News24

Kenyan intelligence boss quits

2014-08-15 11:57

Nairobi - The head of the Kenyan intelligence service, which has been criticised in recent months for failing to stop a spate of attacks blamed on Islamist militants from neighbouring Somalia, resigned on Thursday, the president's spokesperson said.

The east African nation has suffered a string of gun and grenade attacks in the past several months, including the assault on the upscale Westgate shopping mall in the capital Nairobi last September, in which at least 67 people were killed.

A statement read on national television by President Uhuru Kenyatta's spokesman Manoah Esipisu said Michael Gichangi, a fighter jet pilot who rose to the rank of major general in the armed forces, had resigned on personal grounds.

"His Excellency the President has asked Major-General Gichangi to remain in his role until a replacement is nominated," Esipisu said in the statement.

The criticism

Gichangi was appointed to lead the National Intelligence Service in 2006 for a five year term, which was renewed in 2011.

Kenyan security bosses have been severely criticised in the wake of the Westgate attack for failing to stop the attackers from the al-Shabaab group who said they launched the attacks to punish the country for sending its troops into Somalia in 2011.

The criticism grew after a mid-June attack in the coastal town of Mpeketoni, in which at least 50 people were killed, after Kenyatta said intelligence on the impending attack was available but it had not been acted on.
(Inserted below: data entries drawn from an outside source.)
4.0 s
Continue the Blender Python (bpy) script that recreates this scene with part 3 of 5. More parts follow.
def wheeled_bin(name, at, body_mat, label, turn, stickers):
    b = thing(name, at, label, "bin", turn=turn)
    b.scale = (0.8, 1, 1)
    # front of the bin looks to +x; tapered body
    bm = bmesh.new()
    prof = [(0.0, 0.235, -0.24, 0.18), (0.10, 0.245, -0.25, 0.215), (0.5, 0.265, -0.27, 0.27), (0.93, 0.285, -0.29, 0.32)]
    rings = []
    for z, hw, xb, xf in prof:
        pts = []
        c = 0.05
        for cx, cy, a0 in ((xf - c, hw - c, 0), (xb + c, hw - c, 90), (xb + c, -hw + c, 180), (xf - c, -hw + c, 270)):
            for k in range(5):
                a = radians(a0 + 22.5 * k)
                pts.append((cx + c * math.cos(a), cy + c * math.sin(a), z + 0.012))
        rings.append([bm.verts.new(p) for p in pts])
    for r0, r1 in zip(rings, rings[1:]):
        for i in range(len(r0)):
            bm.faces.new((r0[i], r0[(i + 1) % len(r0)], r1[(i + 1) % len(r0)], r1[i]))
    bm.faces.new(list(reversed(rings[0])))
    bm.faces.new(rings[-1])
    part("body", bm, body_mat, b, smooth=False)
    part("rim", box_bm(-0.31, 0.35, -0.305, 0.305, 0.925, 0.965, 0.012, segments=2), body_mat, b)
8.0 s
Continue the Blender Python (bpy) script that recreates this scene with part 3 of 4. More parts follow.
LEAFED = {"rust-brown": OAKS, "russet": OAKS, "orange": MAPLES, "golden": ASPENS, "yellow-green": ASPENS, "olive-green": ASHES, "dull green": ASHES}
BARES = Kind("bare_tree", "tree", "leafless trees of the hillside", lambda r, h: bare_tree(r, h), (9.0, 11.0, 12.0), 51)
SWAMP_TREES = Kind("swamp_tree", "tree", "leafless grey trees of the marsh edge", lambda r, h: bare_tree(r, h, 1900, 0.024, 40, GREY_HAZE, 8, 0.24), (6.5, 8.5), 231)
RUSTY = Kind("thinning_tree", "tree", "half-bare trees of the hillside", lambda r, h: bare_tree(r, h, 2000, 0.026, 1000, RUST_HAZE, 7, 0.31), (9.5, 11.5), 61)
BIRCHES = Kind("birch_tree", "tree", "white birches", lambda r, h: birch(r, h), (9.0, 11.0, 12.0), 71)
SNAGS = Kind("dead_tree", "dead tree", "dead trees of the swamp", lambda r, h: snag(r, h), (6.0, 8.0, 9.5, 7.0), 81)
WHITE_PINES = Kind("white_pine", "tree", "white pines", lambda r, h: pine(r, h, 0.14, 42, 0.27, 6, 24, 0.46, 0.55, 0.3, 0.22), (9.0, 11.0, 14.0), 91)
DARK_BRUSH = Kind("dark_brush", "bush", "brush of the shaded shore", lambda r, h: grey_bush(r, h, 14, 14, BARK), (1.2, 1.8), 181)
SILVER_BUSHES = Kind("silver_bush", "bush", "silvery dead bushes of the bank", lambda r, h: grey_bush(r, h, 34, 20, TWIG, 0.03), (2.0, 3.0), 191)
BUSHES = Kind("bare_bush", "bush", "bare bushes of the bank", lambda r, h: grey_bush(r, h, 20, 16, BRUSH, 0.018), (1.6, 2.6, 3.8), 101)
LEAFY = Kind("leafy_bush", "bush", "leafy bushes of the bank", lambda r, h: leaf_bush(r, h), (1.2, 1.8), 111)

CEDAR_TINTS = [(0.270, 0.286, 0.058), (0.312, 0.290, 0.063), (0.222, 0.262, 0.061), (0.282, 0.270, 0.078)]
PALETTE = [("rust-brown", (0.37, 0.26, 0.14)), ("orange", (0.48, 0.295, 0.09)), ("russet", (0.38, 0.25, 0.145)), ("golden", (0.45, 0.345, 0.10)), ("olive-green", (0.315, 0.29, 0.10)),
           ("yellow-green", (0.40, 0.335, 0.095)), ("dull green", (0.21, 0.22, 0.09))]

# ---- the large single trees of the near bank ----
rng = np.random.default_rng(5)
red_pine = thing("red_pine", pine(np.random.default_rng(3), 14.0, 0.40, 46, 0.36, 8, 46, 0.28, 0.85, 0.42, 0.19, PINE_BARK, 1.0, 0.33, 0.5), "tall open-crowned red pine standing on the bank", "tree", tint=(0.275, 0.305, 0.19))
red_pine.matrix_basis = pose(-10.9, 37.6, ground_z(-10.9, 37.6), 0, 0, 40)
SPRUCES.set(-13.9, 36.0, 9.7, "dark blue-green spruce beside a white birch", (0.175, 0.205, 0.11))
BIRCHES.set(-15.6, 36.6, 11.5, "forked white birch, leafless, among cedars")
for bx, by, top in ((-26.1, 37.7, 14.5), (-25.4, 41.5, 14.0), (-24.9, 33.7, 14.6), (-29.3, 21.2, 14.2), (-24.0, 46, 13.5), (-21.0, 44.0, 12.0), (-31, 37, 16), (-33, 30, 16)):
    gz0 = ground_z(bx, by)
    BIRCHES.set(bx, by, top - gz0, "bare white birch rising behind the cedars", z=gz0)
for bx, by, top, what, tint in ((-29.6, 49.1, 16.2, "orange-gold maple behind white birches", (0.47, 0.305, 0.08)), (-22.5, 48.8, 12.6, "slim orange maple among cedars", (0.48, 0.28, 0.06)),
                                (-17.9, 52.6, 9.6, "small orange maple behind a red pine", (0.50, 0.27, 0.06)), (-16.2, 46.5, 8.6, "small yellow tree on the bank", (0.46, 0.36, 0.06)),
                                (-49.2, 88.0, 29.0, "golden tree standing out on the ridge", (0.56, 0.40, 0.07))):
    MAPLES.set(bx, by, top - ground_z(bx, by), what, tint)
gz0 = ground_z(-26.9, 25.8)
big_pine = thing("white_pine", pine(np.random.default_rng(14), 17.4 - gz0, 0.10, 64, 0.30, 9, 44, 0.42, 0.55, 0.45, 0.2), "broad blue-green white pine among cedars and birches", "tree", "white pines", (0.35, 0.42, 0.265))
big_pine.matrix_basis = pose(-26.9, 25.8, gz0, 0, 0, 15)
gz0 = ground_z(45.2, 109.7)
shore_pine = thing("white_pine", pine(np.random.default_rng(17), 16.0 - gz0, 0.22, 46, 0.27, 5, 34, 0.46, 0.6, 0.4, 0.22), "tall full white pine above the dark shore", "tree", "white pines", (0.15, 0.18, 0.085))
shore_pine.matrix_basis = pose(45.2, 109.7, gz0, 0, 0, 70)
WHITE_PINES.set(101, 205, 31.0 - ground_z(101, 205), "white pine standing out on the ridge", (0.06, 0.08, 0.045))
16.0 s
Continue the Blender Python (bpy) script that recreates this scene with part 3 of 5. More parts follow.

Esipisu said Kenyatta had also reshuffled his principal secretaries, the No.2 bureaucrats in ministries, the most notable being the transfer of Mutea Iringo from the interior ministry to the defence ministry.

Iringo was replaced with Monica Juma.

Kenyatta also nominated new ambassadors including Njeru Githae, a former finance minister, to the coveted Washington post. Githae is a key ally of Kenyatta who was beaten in a contest for the governorship of a rural county in last year's election.